I spoke to Erik Wolpaw, the writer of Portal, about his lawyer father’s arrest, founding the website Old Man Murray with @chetfaliszek, the success of Steam and its impact on Valve’s creative work, and the looming possibility of a Portal 3: https://t.co/0XiCAktFvd pic.twitter.com/HX2ZgmwaZH
— Simon Parkin (@SimonParkin) April 11, 2023
Portal writer says he’s joking about making Portal 3, doesn’t want to cause strife at Valve
Erik Wolpaw says he would like to make it, but that Valve is smaller than people realise
The co-writer of the Portal games has said he’s mainly joking when he says he wants to make Portal 3, because he doesn’t want to cause strife at Valve.
During an appearance on the latest episode of Simon Parkin’s My Perfect Console podcast, Erik Wolpaw was asked if he’s partly joking each time he publicly states that he wants Valve to start development on Portal 3.
“It is a joke,” Wolpaw replied. “But the real reason is that in a flat structure like Valve, there is an opportunity cost to doing anything. And whatever is going on at Valve right now requires the dedication and participation of the people working on it, and it’s voluntary.
“So to some extent, I would like to make a Portal 3 but I understand that – other than the fact that I’m largely joking when I say it, just to give Valve and the people I work with some crap – it is to really go out and advocate for something like that, could it be destructive, just in the sense that you don’t want to cause internal strife?
“Which I guess I am doing, but I think the people who could be disturbed by it internally understand that it’s just me joking around.”
Wolpaw went on to explain that the public perception of Valve is that it’s a massive company due to the success of Steam, but that in reality it still has to manage its staff resources.
“The thing is, Valve is not a giant company,” he said. “I think people sometimes think it is because of the outsize influence of Steam, but it’s not really that many people.
“It takes manpower to keep Dota going, it takes manpower to keep CS:GO going, and the freeform nature of Valve means that there are a lot of experiments that simply fail. So things are happening. If you were inside Valve, you would think that stuff was always going on, because it is.
“And as much as I enjoy the things I worked on at Valve, and my time at Valve, and it’s important to me, if I had to choose between Valve’s games and Steam – which I feel is the most democratising technology that ever came out to allow people to create games [and] get them in front of people – I guess I would choose Steam.
“Take everything I say with a grain of salt, because much like anyone entrenched in some system I don’t have the 100,000-foot view, my view is very subjective.
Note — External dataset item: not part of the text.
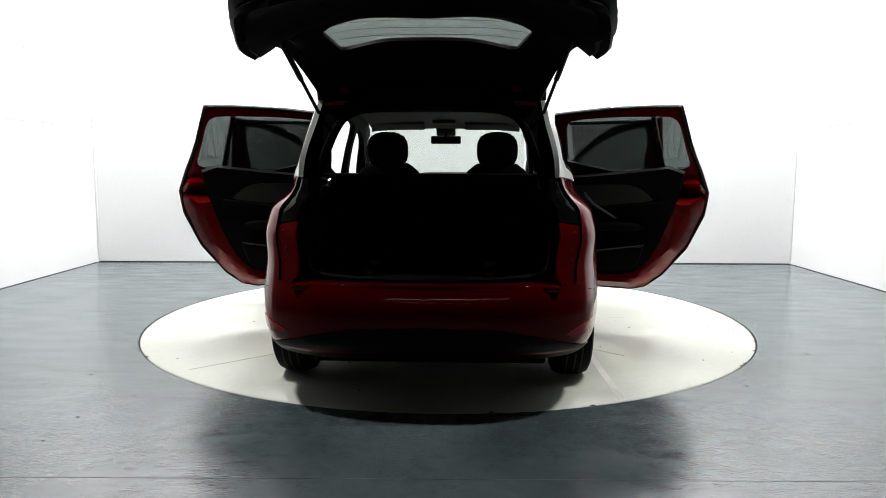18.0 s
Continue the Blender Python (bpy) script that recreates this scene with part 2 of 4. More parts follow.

I think that the problem people always [think it is] – and I’ve done it myself, more joking than anything else – is a money problem, but it’s not a money problem, it’s a manpower problem.
“You have to pick what you’re going to work on, and time is limited.”
Wolpaw also joked that the rate at which Valve released games in the mid-to-late 2000s may have also affected the public’s belief that these days it’s slowed down somewhat.
“We had a good run,” he explained. “If you look from when I started in 2004 to the release of Portal 2 in 2011, Valve released a crapload of games in that time – [Half-Life 2] Episode One, Episode Two, Portal, Team Fortress 2, Left 4 Dead, Left 4 Dead 2 and Portal 2, plus updates to a bunch of those games and DLCs. That was a busy time.
“Maybe we should have spread that out over across 10 more years, it would have seemed like we were doing more!”
Wolpaw has hinted a number of times in the past that he’d like to work on Portal 3. Last year he ended his appearance on the Kiwi Talkz podcast by saying: “We’ve gotta start Portal 3. That’s my message to… to whoever. I am not getting any younger.”
He also stressed the size of Valve then, however, saying: “The problem is [Valve has] 300 employees and I don’t know exactly the breakdown – how many of them are on the production side versus Steam business side versus legal versus whatever.
“So there’s a lot of opportunity cost to taking 75 people and trying to get a game made. As much as it seem like Valve often [is] just a bunch of people sitting around sipping gin and tonics by a pool, everybody’s working.”